C’est une vision tout à fait erronée de la question, à entendre Pierre-Marie Boisson, qui avoue ne pas être totalement au courant des conditions exigées dans l’appel d’offres. Toutefois, dit-il, « si la meilleure offre a été de 59 millions de dollars américains, se trouve le problème ». Marc Bazin, lui, évite de se prononcer sur le processus de la privatisation de la Téléco. Cependant il soutient que quelle que soit la façon dont ça s’est passé, il y a un moyen de se rattraper. Il invite en ce sens les responsables du CMEP à mettre sur pied un organe de supervision.

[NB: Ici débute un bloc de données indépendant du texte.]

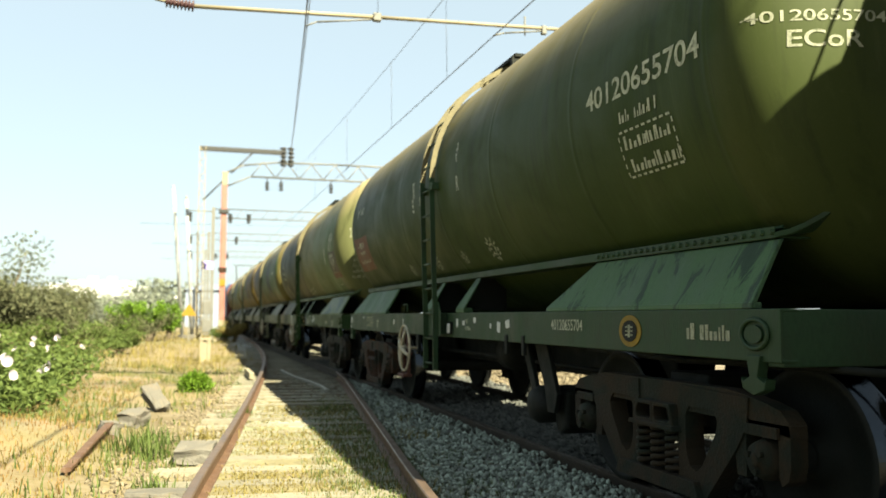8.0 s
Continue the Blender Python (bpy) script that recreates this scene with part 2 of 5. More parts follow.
STONE = surface("grey_ballast_stone", (0.26, 0.28, 0.24), 0.85, 0, 0.3, 60, 0.55, 5)
# darker stone colour that paints in the shade under the train
STONE_SHADE = surface("shade_dark_ballast_stone", (0.06, 0.062, 0.058), 0.85, 0, 0.3, 60, 0.55, 5)
STONE_L = surface("pale_buff_ballast_stone", (0.252, 0.21, 0.14), 0.85, 0, 0.3, 60, 0.55, 5)
ORANGEG = surface("orange_dry_grass", (0.189, 0.1155, 0.0385), 0.8, 0, 0, 20, 0.6, 1.1, through_light=0.35)
DRY = surface("dry_straw_grass", (0.1785, 0.147, 0.049), 0.8, 0, 0, 20, 0.6, 1.1, random_tint=0.2, through_light=0.35)
GRASSG = surface("green_weed_leaf", (0.057, 0.095, 0.02052), 0.7, 0, 0, 20, 0.55, 0.9, through_light=0.35)
LEAFB = surface("bright_green_leaf", (0.0912, 0.1672, 0.01672), 0.6, 0, 0, 20, 0.6, 0.9, through_light=0.4)
LEAFD = surface("dull_olive_leaf", (0.0646, 0.076, 0.0342), 0.8, 0, 0, 20, 0.6, 0.4, through_light=0.3)
LEAFH = surface("dusty_far_foliage", (0.0988, 0.114, 0.0874), 0.9, 0, 0, 20, 0.7, 0.05)
PETAL = surface("pale_lilac_petal", (0.38, 0.342, 0.38), 0.7, 0, 0, 30, 0.85, 9, through_light=0.3)
BARK = surface("grey_bark", (0.1216, 0.0988, 0.0684), 0.9, 0, 0.5, 20, 0.6, 6)
POSTW = surface("dull_white_post_paint", (0.2584, 0.266, 0.2584), 0.7)
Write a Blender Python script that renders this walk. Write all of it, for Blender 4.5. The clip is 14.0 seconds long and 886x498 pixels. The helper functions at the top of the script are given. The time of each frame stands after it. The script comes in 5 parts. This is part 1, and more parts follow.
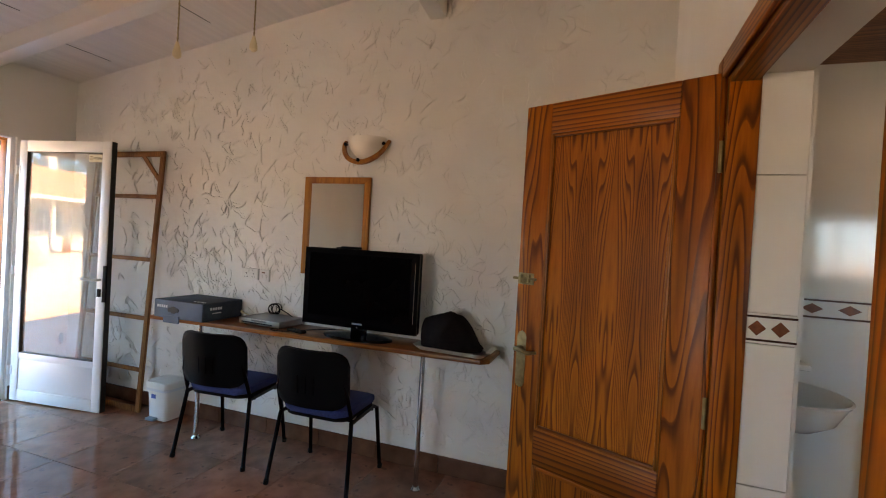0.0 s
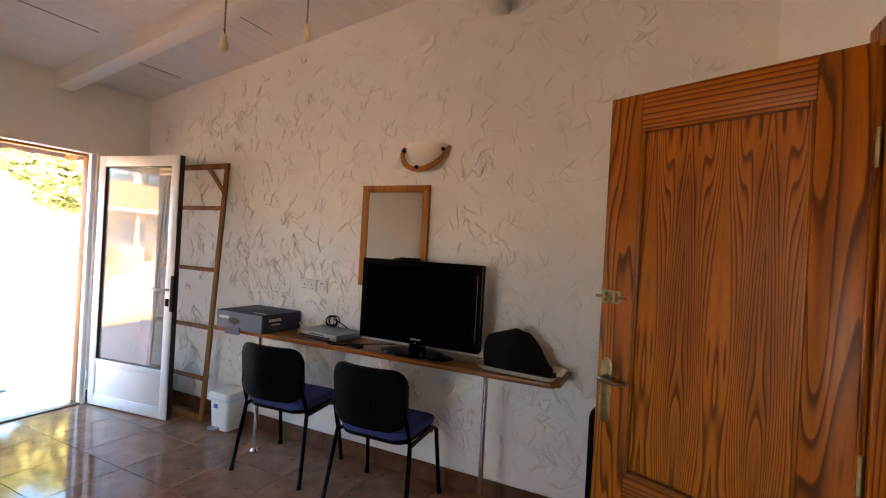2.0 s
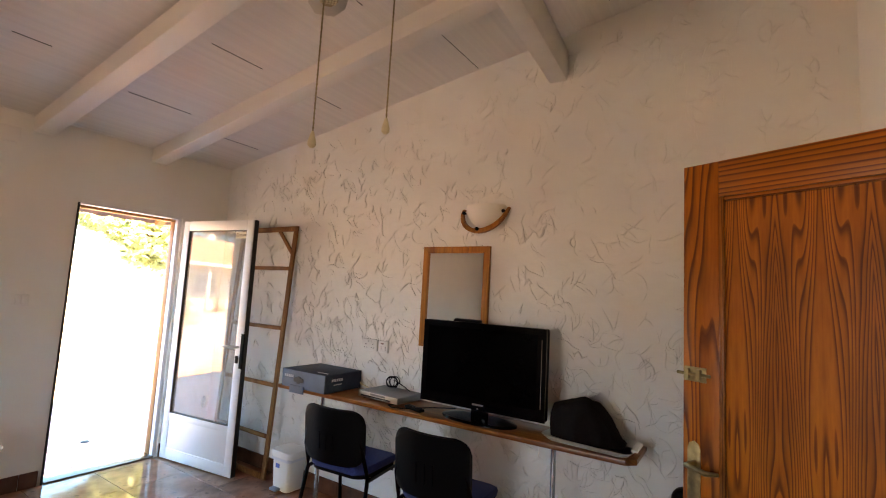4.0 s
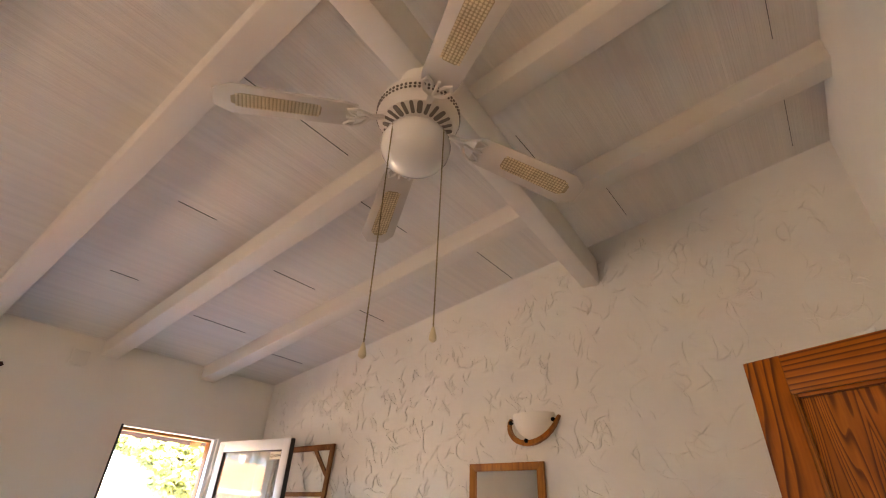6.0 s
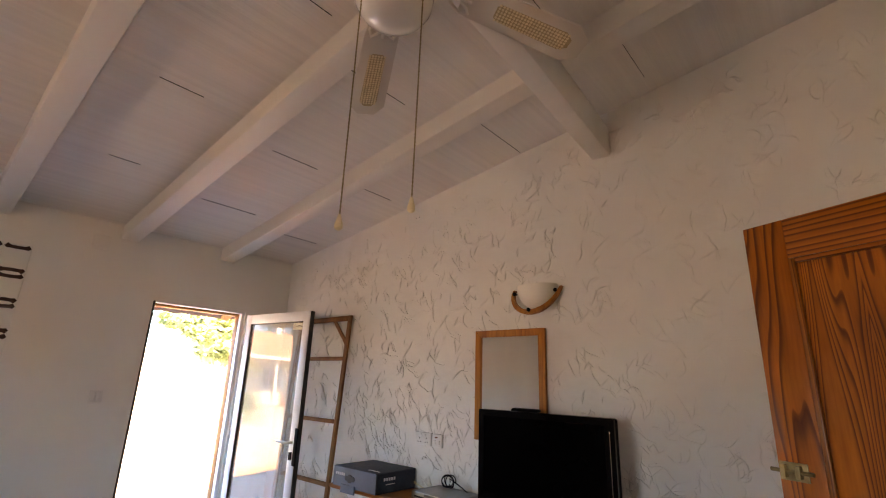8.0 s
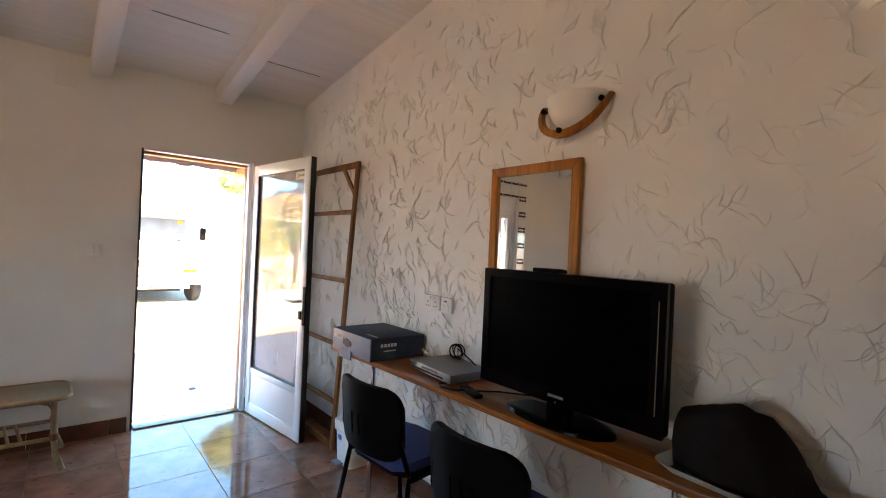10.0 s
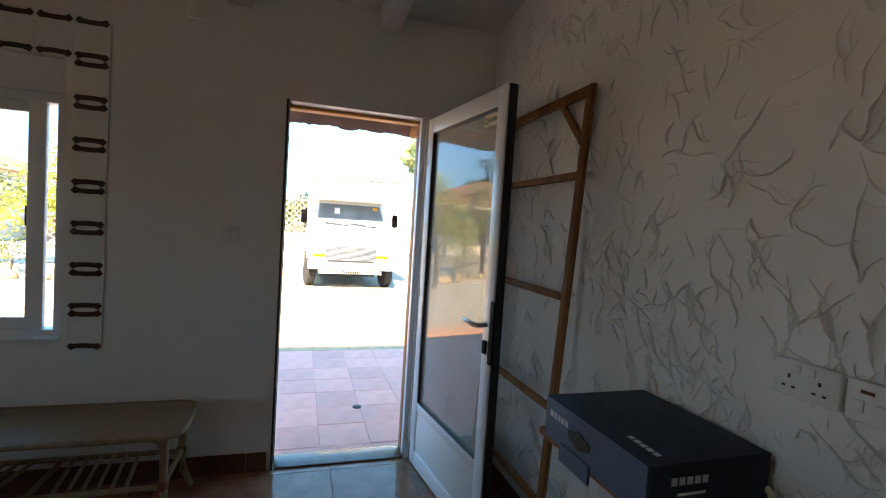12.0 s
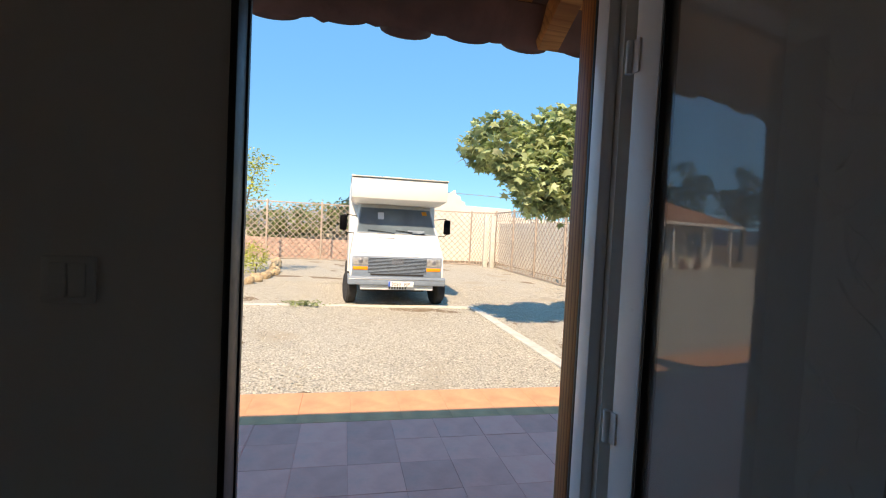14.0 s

Privatisation : quoi attendre ?

Pierre-Marie Boisson n’y va pas par quatre chemins : la privatisation des entreprises haïtiennes occasionnera l’augmentation de leurs profits et sera très bénéfique pour la communauté sur de nombreux plans. Camille Chalmers, lui, ne voit que déclin, concentration de richesses, l’exclusion d’une tranche importante de la population et affaiblissement des capacités de l’État à répondre à sa mission centrale qui est de servir son peuple.

« Si l’État haïtien tient à privatiser la Téléco au prix de 59 millions de dollars, pourquoi n’invite-t-il pas le secteur privé haïtien à entrer dans le capital de ce patrimoine national ? », s’interroge Pierre Jacques Chéry. « Nos banques, nos citoyens, d’ici et de la diaspora, peuvent, en un temps raisonnable, renflouer l’opérateur national si l’on tient compte que 59 millions de dollars ne représentent en fait que 15 jours de transferts de la diaspora vers Haïti. Autrement dit, il s’agit d’un montant qui peut être collecté et investi dans l’entreprise rentable et stratégique qu’est la Téléco », commente l’analyste économique.

« Il y a donc moyen de sauver notre Téléco à partir des ressources humaines et financières locales, quand on sait que des investisseurs haïtiens, privés d’accès à un outil financier comme la Téléco, ont perdu, en 2009, leur épargne évaluée à 200 millions de dollars, dans le scandale de la banque Stanford », conclut Pierre Jacques Chéry.